To Titus, my true son in our common faith. Titus 1:4
As I walked into my new supervisor’s office, I was feeling wary and emotionally raw. My old supervisor had run our department with harshness and condescension, often leaving me (and others) in tears. Now I wondered, What would my new boss be like? Soon after I stepped into my new boss’ office, I felt my fears dissipate as he welcomed me warmly and asked me to share about myself and my frustrations. He listened intently, and I knew by his kind expression and gentle words that he truly cared. A believer in Jesus, he became my work mentor, encourager, and friend.
The apostle Paul was a spiritual mentor to Titus, his “true son in our common faith” (Titus 1:4). In his letter to Titus, Paul offered him helpful instructions and guidelines for his role in the church. He not only taught but modeled how to “teach what is appropriate to sound doctrine” (2:1), set “an example by doing what is good,” and “show integrity, seriousness and soundness of speech” (vv. 7–8). As a result, Titus became his partner, brother, and coworker (2 Corinthians 2:13; 8:23)—and a mentor of others.
Many of us have benefited from a mentor—a teacher, coach, grandparent, youth leader, or pastor—who guided us with their knowledge, wisdom, encouragement, and faith in God. Who could benefit from the spiritual lessons you’ve learned in your journey with Jesus?
Who’s been a spiritual mentor to you? For whom have you been a mentor? And whom might you mentor?
Father, I’m thankful for all those who mentored me when I needed them most. Guide me to someone who might need my encouragement today.
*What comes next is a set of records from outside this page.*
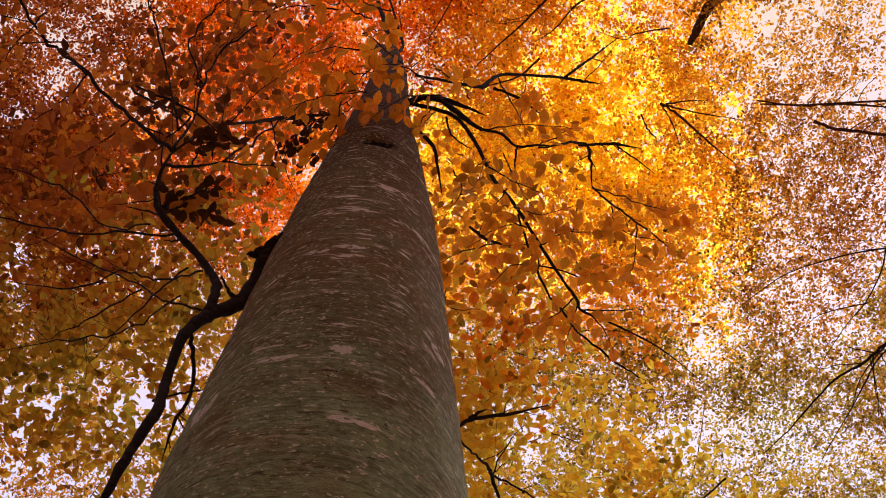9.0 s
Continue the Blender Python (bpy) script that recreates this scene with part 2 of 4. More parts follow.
LEAF_RUSSET = leaf_material("russet_leaf", [(0.34, 0.11, 0.014), (0.46, 0.19, 0.02), (0.48, 0.27, 0.03), (0.4, 0.28, 0.04)], 0.5, 0.8)
LICHEN = bark_material("pale_lichen", (0.64, 0.55, 0.38), (0.74, 0.66, 0.47), (0.82, 0.75, 0.56), (0.60, 0.58, 0.40), 0.8, dirt=0.25)
KNOT_AND_SHADE = bark_material("dark_knot_and_shade", (0.010, 0.007, 0.005), (0.018, 0.013, 0.010), (0.024, 0.018, 0.014), (0.010, 0.009, 0.006), 0.5)


def litter_material():
    m, n, l = nodes_of("leaf_litter")
    out = n.new("ShaderNodeOutputMaterial")
    p = n.new("ShaderNodeBsdfPrincipled")
    p.inputs["Roughness"].default_value = 0.9
    geo = n.new("ShaderNodeNewGeometry")
    v = n.new("ShaderNodeTexVoronoi")
    v.inputs["Scale"].default_value = 16.0
    l.new(geo.outputs["Position"], v.inputs["Vector"])
    nz = n.new("ShaderNodeTexNoise")
    nz.inputs["Scale"].default_value = 0.7
    l.new(geo.outputs["Position"], nz.inputs["Vector"])
    r = ramp(n, [(0.2, (0.07, 0.035, 0.015)), (0.5, (0.2, 0.085, 0.025)), (0.8, (0.3, 0.15, 0.04))])
    mx = n.new("ShaderNodeMix")
    mx.data_type = "RGBA"
    mx.blend_type = "MULTIPLY"
    mx.inputs["Factor"].default_value = 0.35
    l.new(v.outputs["Color"], mx.inputs["B"])
    l.new(nz.outputs["Fac"], r.inputs["Fac"])
    l.new(r.outputs["Color"], mx.inputs["A"])
    l.new(mx.outputs["Result"], p.inputs["Base Color"])
    b = n.new("ShaderNodeBump")
    b.inputs["Strength"].default_value = 0.8
    b.inputs["Distance"].default_value = 0.03
    l.new(v.outputs["Distance"], b.inputs["Height"])
    l.new(b.outputs["Normal"], p.inputs["Normal"])
    l.new(p.outputs[0], out.inputs["Surface"])
    return m


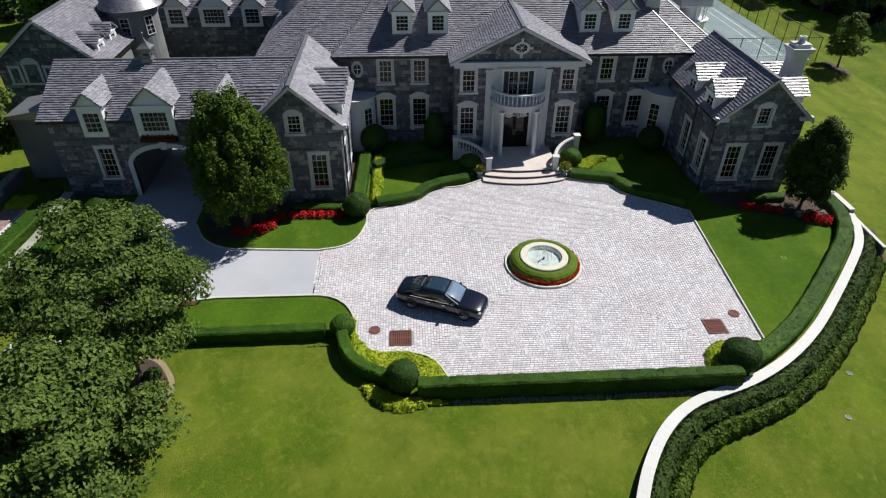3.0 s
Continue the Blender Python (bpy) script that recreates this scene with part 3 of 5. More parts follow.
def chimney(house, x, y, z0, z1, w, d):
    shaft, rings = Geo(), ((z0, 1.0), (z0 + (z1 - z0) * 0.45, 0.97), (z1 - 1.7, 0.86), (z1 - 1.25, 0.9), (z1 - 0.95, 1.06))
    for z, k in rings:
        shaft.v += [(x + sx * w * k / 2, y + sy * d * k / 2, z) for sx, sy in ((-1, -1), (1, -1), (1, 1), (-1, 1))]
    shaft.f += [(4 * q + i, 4 * q + (i + 1) % 4, 4 * q + 4 + (i + 1) % 4, 4 * q + 4 + i) for q in range(len(rings) - 1) for i in range(4)]
    c = part("chimney", shaft, CHIM, house)
    part("cap", Geo().box(x - w / 2 - 0.08, x + w / 2 + 0.08, y - d / 2 - 0.08, y + d / 2 + 0.08, z1 - 0.95, z1 - 0.8)
         .box(x - w / 2 - 0.18, x + w / 2 + 0.18, y - d / 2 - 0.18, y + d / 2 + 0.18, z1 - 0.8, z1 - 0.6)
         .box(x - w / 2 + 0.05, x + w / 2 - 0.05, y - d / 2 + 0.05, y + d / 2 - 0.05, z1 - 0.6, z1 - 0.35), CHIM, c)
    part("pot", Geo().lathe([(0.0, z1 - 0.35), (0.24, z1 - 0.35), (0.2, z1), (0.26, z1 + 0.04), (0.26, z1 + 0.1), (0.15, z1 + 0.1), (0.15, z1 - 0.3)], 12, pose(x, y, 0)), CHIM, c)
    part("flashing", Geo().box(x - w / 2 - 0.03, x + w / 2 + 0.03, y - d / 2 - 0.03, y + d / 2 + 0.03, z0, z0 + 0.9), LEAD, c)
    return c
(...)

The word self-controlled used in today’s passage (Titus 2:1–8) is a translation of the Greek word sṓphrōn, which means “to be sound in mind.” Self-mastery—mature judgment, proper restraint—is what’s in view. Paul uses a form of this word five times in Titus. Those charged with the spiritual oversight of God’s people were to be “self-controlled” (1:8). And in a culture where people were known to be “liars, evil brutes, lazy gluttons” (v. 12), believing men and women (2:2, 5–6) were to be examples of those who by the grace of God were choosing “to say ‘No’ to ungodliness and worldly passions” and to instead “live self-controlled, upright, and godly lives” (v. 12).